Speaker: Dr. Sagnik Ray Choudhury, University of North Texas
Time: 10:00 am - 11:30 am on 10-30-2024 (Wednesday)
Room: E297L, Discovery Park, UNT
Recorded link: Dr. Sagnik' talk link
Coordinator: Dr. Yunhe Feng
Abstract:
In recent times, many benchmarks have been designed to test whether machine learning models understand natural language. Deep neural nets based on large language models (eg. GPT) have shown impressive performance on these NLU benchmarks, even surpassing humans. DNNs however are inherently opaque, therefore, it is difficult to understand how exactly they make decisions. This has put the field of NLP in a conundrum -- do the models "really" understand language or do they rely on superficial cues to solve NLU tasks? Do the model parameters encode linguistic knowledge or social bias?
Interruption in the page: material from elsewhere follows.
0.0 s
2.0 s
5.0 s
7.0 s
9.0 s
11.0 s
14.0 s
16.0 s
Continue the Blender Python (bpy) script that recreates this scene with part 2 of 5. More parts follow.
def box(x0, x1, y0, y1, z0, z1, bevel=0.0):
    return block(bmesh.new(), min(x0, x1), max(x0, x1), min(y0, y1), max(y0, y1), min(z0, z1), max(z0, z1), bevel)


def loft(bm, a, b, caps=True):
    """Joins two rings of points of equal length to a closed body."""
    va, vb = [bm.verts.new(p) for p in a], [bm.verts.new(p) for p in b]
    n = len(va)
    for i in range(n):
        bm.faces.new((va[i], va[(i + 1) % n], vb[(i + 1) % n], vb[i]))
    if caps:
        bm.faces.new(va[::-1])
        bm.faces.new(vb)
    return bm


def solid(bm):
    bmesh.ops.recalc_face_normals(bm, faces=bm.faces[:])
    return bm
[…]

My approach to this problem is to a) rigorously define the steps humans would take to solve certain NLU problems, b) develop methods to extract "faithful" explanations from DNNs, and c) test the models' alignment with human rationale. Using this framework, I have analyzed multiple LLM-based models on three important NLU tasks (question answering, natural language inference, and fact-checking). This analysis has shown that certain models are more aligned with humans than others, and this alignment is correlated with a model's performance and generalization abilities. My talk will focus on this explanation framework, and some parallel discoveries about how large language models encode linguistic information and bias.